If you want to know why I am asking to activate a nic with no ip here is what you can do with a nic with no ip

"For example a Ubuntu installed with Vmware server or workstation.

You can bridge nics to virtual switches when the nic does not have a ip. Then only the virtual machines have ip addresses. That way if you have a server with 2 physical nics one nic can be bridged to a dmz with no ip adress and one can be bridged to the internal lan with an ip.

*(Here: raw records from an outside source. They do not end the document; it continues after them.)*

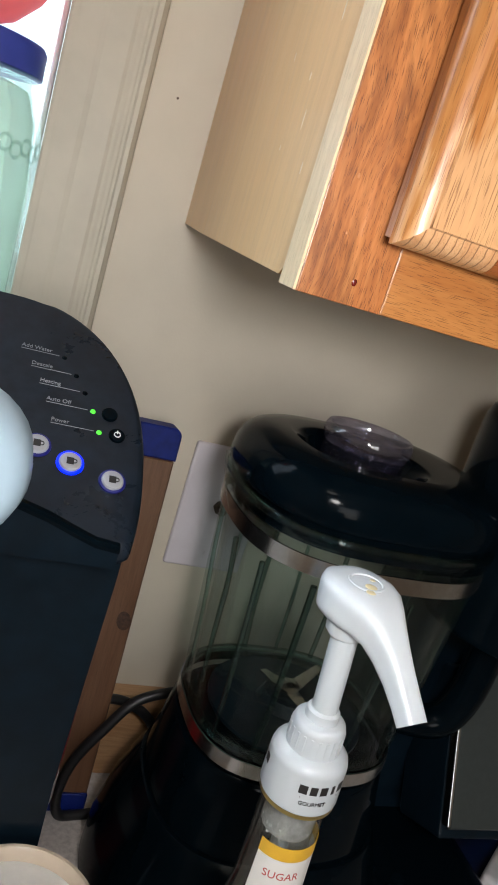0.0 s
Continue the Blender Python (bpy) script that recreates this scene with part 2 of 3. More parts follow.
SATIN = plain("black_satin_plastic", (0.0032, 0.0085, 0.0145), 0.30, spread=0.25, relief=0.08, smudge=0.15, spec=0.16)
PANELB = plain("dusty_black_panel", (0.007, 0.012, 0.020), 0.24, spread=0.35, scale=120, smudge=0.3, spec=0.35)
STEEL = plain("brushed_steel", (0.55, 0.55, 0.54), 0.24, 1.0, spread=0.1, scale=200)
DARKSTEEL = plain("grey_metal_panel", (0.050, 0.060, 0.060), 0.34, 0.3, spread=0.06, scale=200)
SILVER = plain("silver_plastic", (0.44, 0.58, 0.69), 0.35, 0.0, spread=0.03, coat=0.4)
WHITE = plain("white_pump_plastic", (0.53, 0.57, 0.60), 0.32, spread=0.02, coat=0.3)
WHITE.node_tree.nodes["Principled BSDF"].inputs["Subsurface Weight"].default_value = 0.12
WHITE.node_tree.nodes["Principled BSDF"].inputs["Subsurface Radius"].default_value = (0.006, 0.005, 0.004)
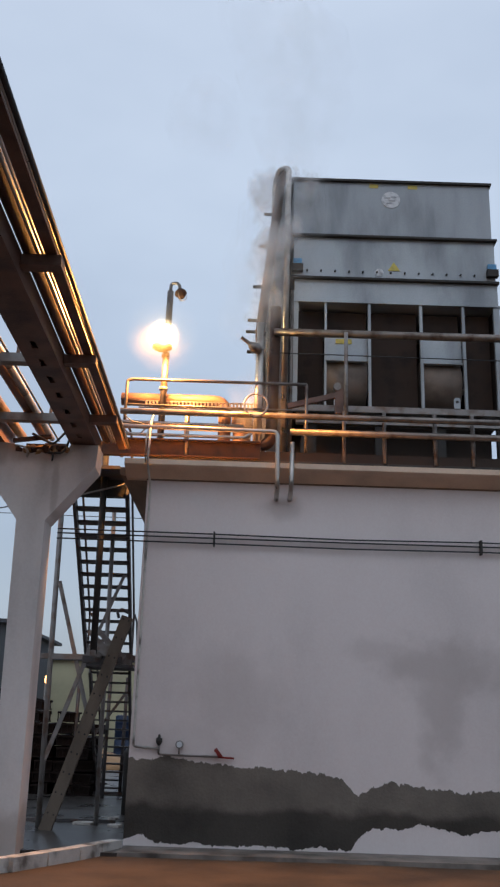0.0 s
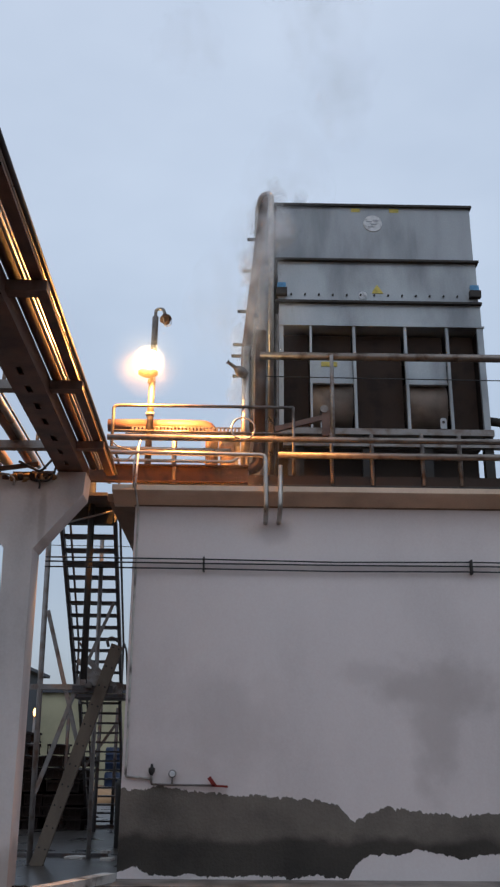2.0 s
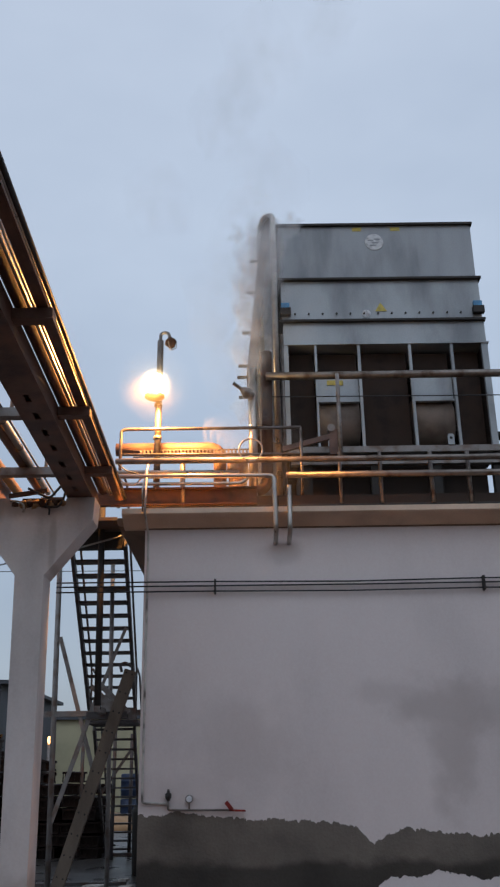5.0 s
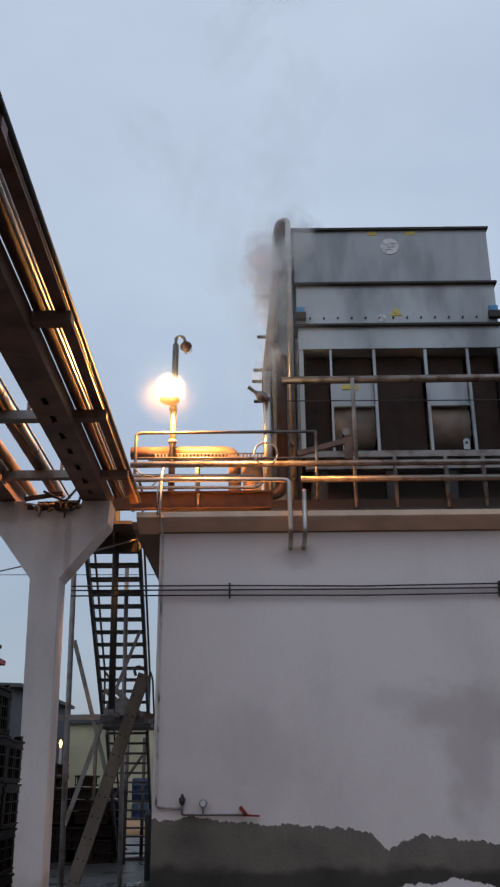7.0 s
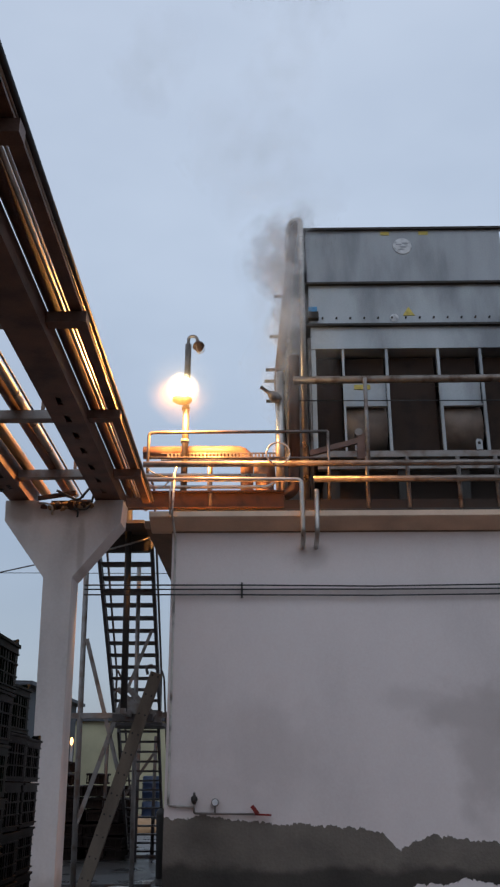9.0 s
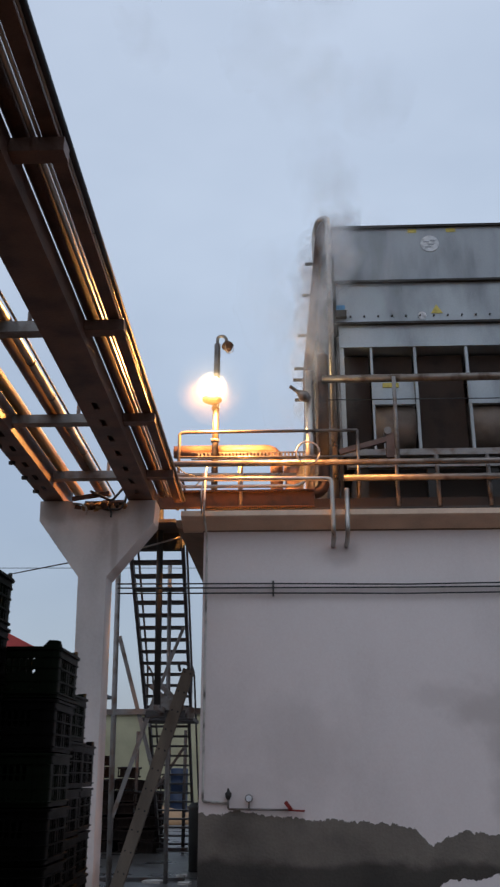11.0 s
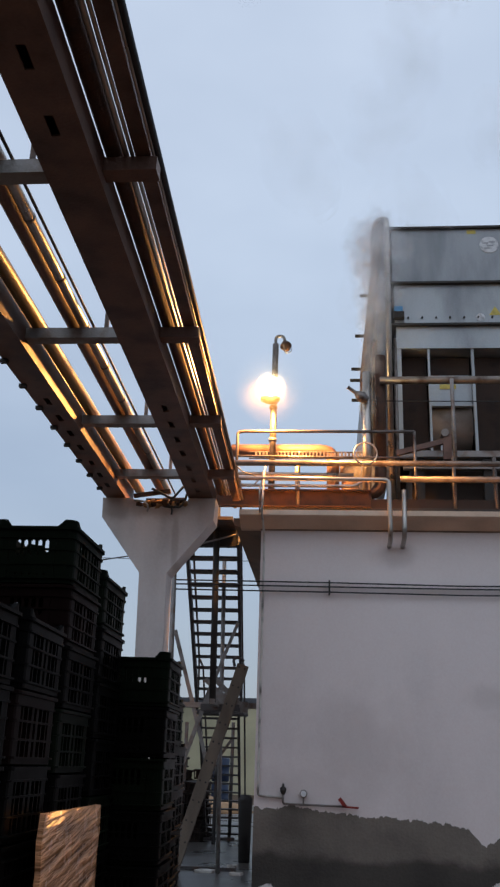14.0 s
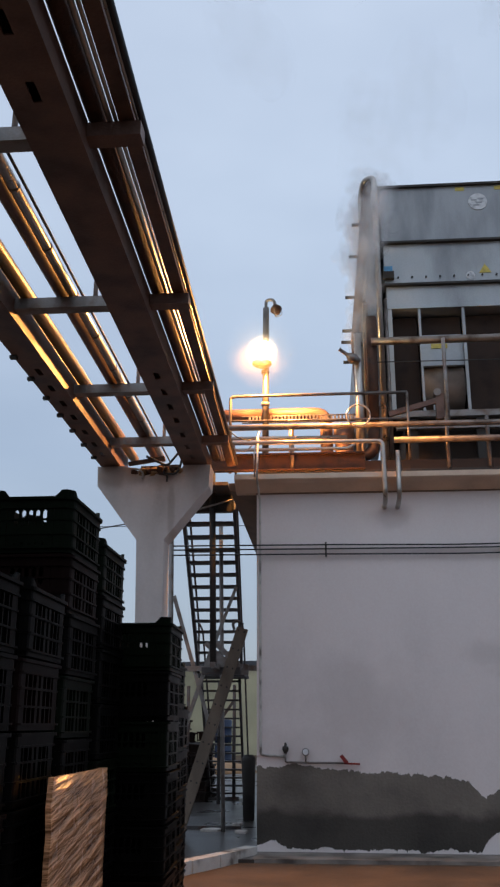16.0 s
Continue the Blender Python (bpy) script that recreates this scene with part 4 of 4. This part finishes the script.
PUFFS = []
pr = random.Random(11)
puff_meshes = [puff_mesh(i + 1, 0.30, M_STEAM) for i in range(6)]
wisp_meshes = [puff_mesh(i + 9, 0.55, M_WISP) for i in range(4)]
MOUTH = Vector((0.53, 12.88, 7.40))
for i in range(92):
    ob = new("steam_puff", puff_meshes[i % 6])
    s = pr.uniform(0.45, 1.1)
    ob.scale = (s, s, s * 1.35)
    tagged(ob, "thin grey puff of steam rising beside the cooling tower", "steam", "steam puffs")
    PUFFS.append((ob, -5.0 + i * 0.23, pr.uniform(0, 360), pr.gauss(0, 1), pr.gauss(0, 1), pr.uniform(0.85, 1.2), False))
for i in range(26):
    ob = new("steam_wisp", wisp_meshes[i % 4])
    s = pr.uniform(0.75, 1.4)
    ob.scale = (s, s, s * 1.5)
    tagged(ob, "faint wisp of steam drifting up into the sky", "steam", "steam wisps")
    PUFFS.append((ob, -5.5 + i * 0.72, pr.uniform(0, 360), pr.gauss(0, 1), pr.gauss(0, 1), pr.uniform(0.9, 1.2), True))


def motions():
    cellar = Vector((0.55, 13.6, 2.6))
    times = [0.5 * k for k in range(33)]
    for ob, born, turn, dx, dy, v, high in PUFFS:
        rows = []
        for t in times:
            age = t - born
            if age < 0:
                # still inside the plant, on its way up the pipe
                p = cellar.lerp(MOUTH, max(0.0, 1 + age))
            else:
                gust = 0.14 * math.sin(0.55 * t + 0.5) + 0.10 * math.sin(1.3 * t - 0.35 * age)
                if high:
                    spread = 0.06 + 0.13 * age
                    p = MOUTH + Vector((0.10 * age + gust * age * 0.5 + dx * spread, 0.05 * age + dy * spread, v * age))
                else:
                    # rises along the tower, then is drawn over its top
                    spread = 0.02 + 0.06 * min(age, 4.0)
                    late = max(0.0, age - 2.8)
                    p = MOUTH + Vector((0.09 * min(age, 8.0) + gust * min(age, 4.0) * 0.25 + dx * spread, 0.03 * age + dy * spread * 0.8 + min(0.45 * late, 2.2), 3.1 * v * (1 - math.exp(-age / 2.1))))
            rows.append((t, pose(p.x, p.y, p.z, 6 * min(max(age, 0), 6), 0, turn + 9 * t)))
        walk(ob, rows)



motions()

With no firewall any vm in the DMZ can not enter the internal lan. Simply because the bridged nic only has vmware protocol and no tcp address or bindings

This is recommended for security.

And it works when i manually do it. Ifconfig eth1 up bam my ipless nic starts to flow with vm traffic. and the vm hosts can web browsing ..what ever

Another example is using Snort you add nics with no ips for inline scanning Another is Ethereal, You can also bridge nics in Ipfw with no ips to create a sort of invisible firewall"

smali
11th May 2007, 17:57
In /etc/sysconfig/networking-scripts/ifcfg-ethX add ONBOOT=YES

systimax
11th May 2007, 18:17
thanks but this wont work for Ubuntu Onboot is not supported

there is no networking-scripts folder or file

and the network config is in /etc/network/ in a file called interfaces

So i guess this is a debian ubuntu thing

falko
12th May 2007, 19:19
I think something like

auto ethx
iface ethx inet static

in /etc/network/interfaces should work.